I am a son of Haiti. Not by birth or marriage, but by heart. No matter the legacy I leave behind, I will always be a son of Haiti.
Long before we married, my wife and I talked about adopting and about changing the world through a life saved from harsh conditions. Noble, right?
So, after 2 kids of our own, and ten years of marriage, we began the journey. In February 2006, we put our money where our hearts were and began the paperwork to adopt from Haiti.
After submitting our forms, we were told adopting from Haiti took 9 months to a year, barring any foreseeable problems.
Two years later, my wife and I found ourselves in the position of having processed all the paperwork, having all the documents finalized/notarized/legalized/supersized, but still, no child.
Soon, we were told.
Finally in February of 2008, a full two years after we started the process, after we had seen pictures of a boy we prayed for by name and talked about with our kids, after all the waiting, we decided to go to Haiti to see our son–and bring him home.
Now Haiti is not for the faint of heart. It is a tough, poor, corrupt, harsh land that is also beautiful, simple and open. It is not somewhere you take your family on vacation, but it is somewhere you go to find your heart.
While I have seen a lot in my short life, I’ll admit that some things still take me by surprise.
We arrived in Haiti, picked up our son from the orphanage, and then checked into a hotel for the week. Our goal was simply to spend time with him while hoping to finalize his visa.
While there, we discovered our file needed to have an “irrevocable relinquishment” by the birth mother, stating that she understood that in giving her child up for adoption, she would be cutting all ties to rights and privileges the child would receive, which sounded harsh to me.
Would I ever seek to cut all ties to my son or daughter, knowing that wherever they go, I never will?

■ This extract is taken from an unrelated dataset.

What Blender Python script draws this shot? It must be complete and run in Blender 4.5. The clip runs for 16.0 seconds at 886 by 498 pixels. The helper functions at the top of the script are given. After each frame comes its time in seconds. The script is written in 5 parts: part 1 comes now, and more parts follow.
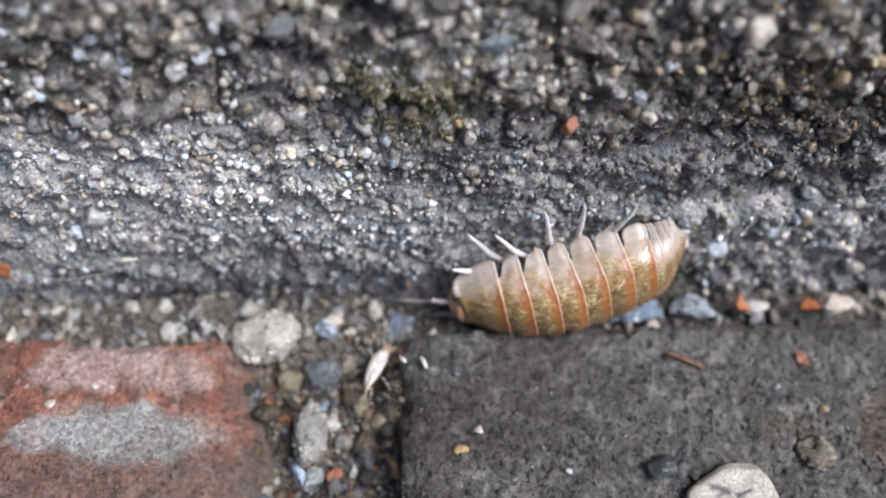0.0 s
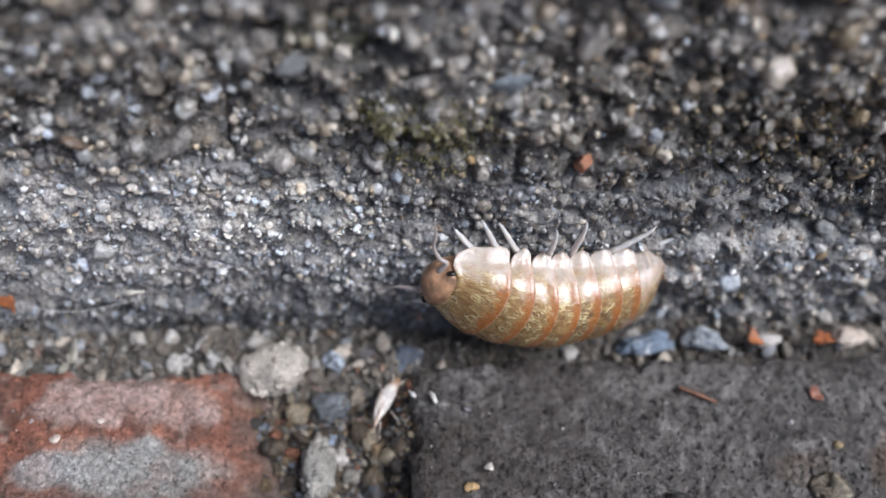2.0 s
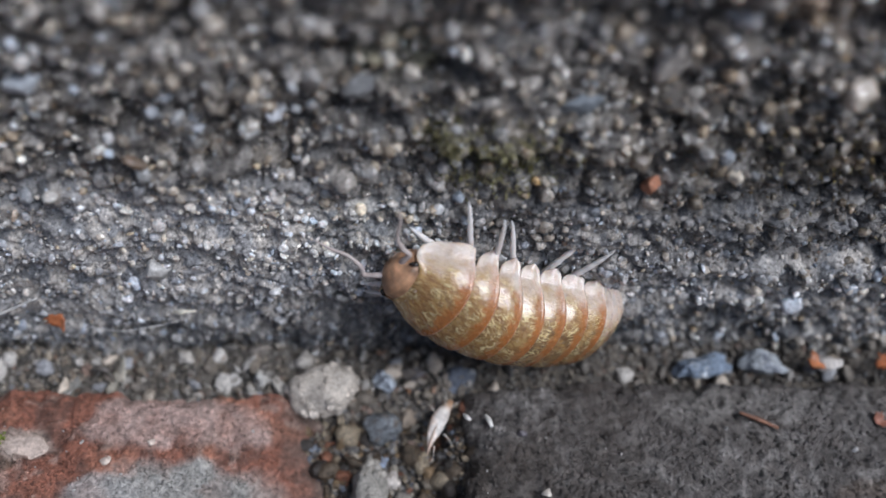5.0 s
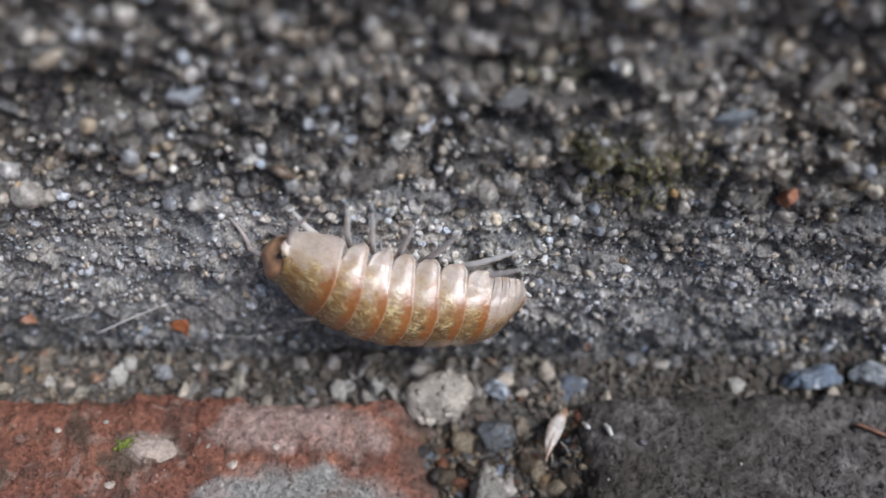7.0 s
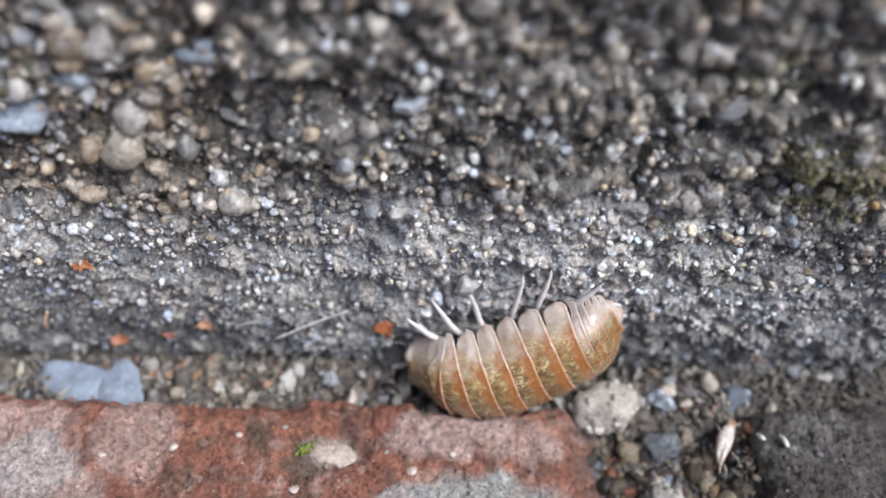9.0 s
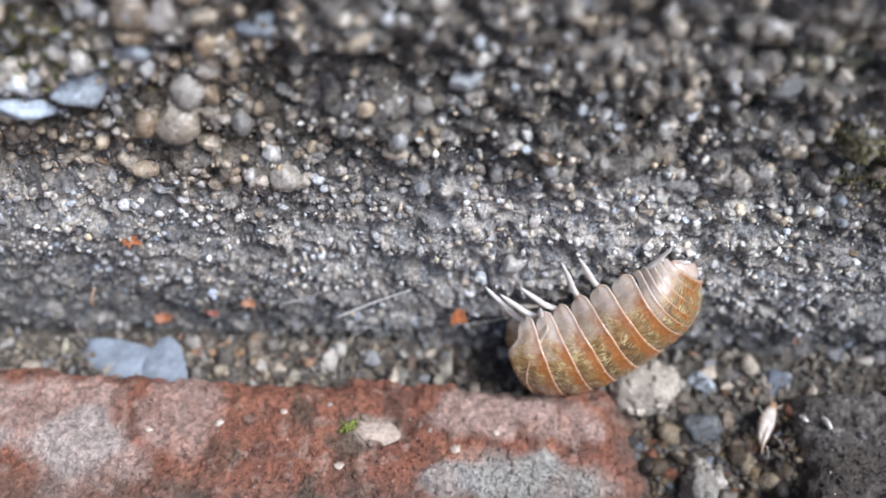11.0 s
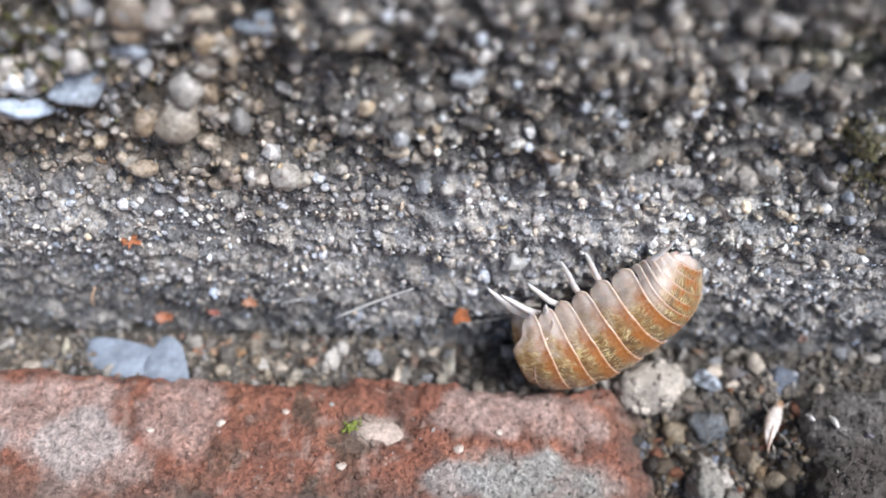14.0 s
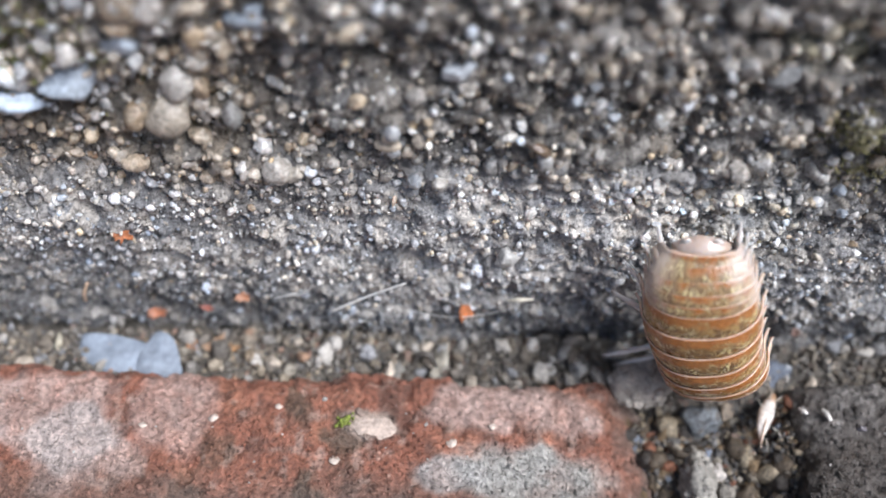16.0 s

She would be doing the one thing we find impossible to do to our children–abandon them and release them so that in that abandonment, they find life?
And if we found the birth mother, would she sign a document she has already dealt with once if not many times?
I went back to the hotel, unsure that anything was going to happen. Our adoption agent went to work calling around and securing a time to meet the birth mother back at the orphanage where three years earlier she had brought her son, looking to give him the life she could never give him.
In Haiti, when someone gives you a “set time” for anything, the time is never held tightly. It’s what people affectionately call “Haiti-time”. It means, “If I get around to it great, if not, no worries.”
To our surprise, not only was the birth mother found, she was waiting for us early the following morning at the orphanage. In fact, we later learned that she came to visit her son often, just to be sure he was doing well.
Upon meeting her, I was drawn to her simple beauty and calm strength. What was she thinking? Would she be angry with us for taking away her son? Would she feel remorse about the experiences she would never have with the son she may never see again?
All these feelings and questions were before me, and yet, there she stood, speaking to the child quietly. She was not the kind of mother I expected to meet. She was kind, articulate, respectful, wonderful and above all, quick to offer help when we needed it.
As the day wore on, she sought to help me in conversations with other Haitians, especially when it came to getting information on Jayson’s medical history or talking to the consulate guards. To be honest, I would not have made it through the day without her.
The day was a whirlwind of twists and turns, with more surprises than a fun house, and in the middle of all the commotion, here was the birth mother, a mere 21-year-old woman, holding my hand as we went to the American Consulate for the last time that day.
How could she not be torn? She not only signed the irrevocable relinquishment and helped us with the medical records, she did it without a harsh word toward the adoption agent, the vice consuls or us. Her actions showed acceptance of the circumstances that allowed us to help her son, while she could not.
I know that wherever I go, I will always be impacted by the simple gestures of this young woman who showed me courage and belief in all that I was doing for and with her that day.
When all the documents and the signatures were complete, the Haitian son was ours. He became a brother to my children, a son to us. He was brought into our family!
And yet, I suddenly realized that while I was going home, I would forever be a son of Haiti.
While I had brought a Haitian child into our family, he brought me into his world as well. Walking the streets and dealing with people marked me with a passion and a resolve to never forget my son’s heritage. He was poor and sick from birth and now has medical services and resources to become all he was created to become. He was in a place that was dangerous and unpredictable, and now placed within the safety and security of my family.
It hit me that even though I was born in America, my past was very similar to those within Haiti: unsure, sick, poor, with unbelievable odds against me.
And it was God who reached out to me, to adopt me, and to help me, when I could not do it on my own. He called me out of the prison I was in and released me to be a helper to those who were in the same boat behind me. While I may believe I am done with Haiti, I am not. My son’s heritage is always with him, because his roots are Haitian, which molds the future before him and releases the abilities he will use.
It is time to redeem what is before us, to be who we were created to be. The journey toward adoption is done, but the adventure is just beginning.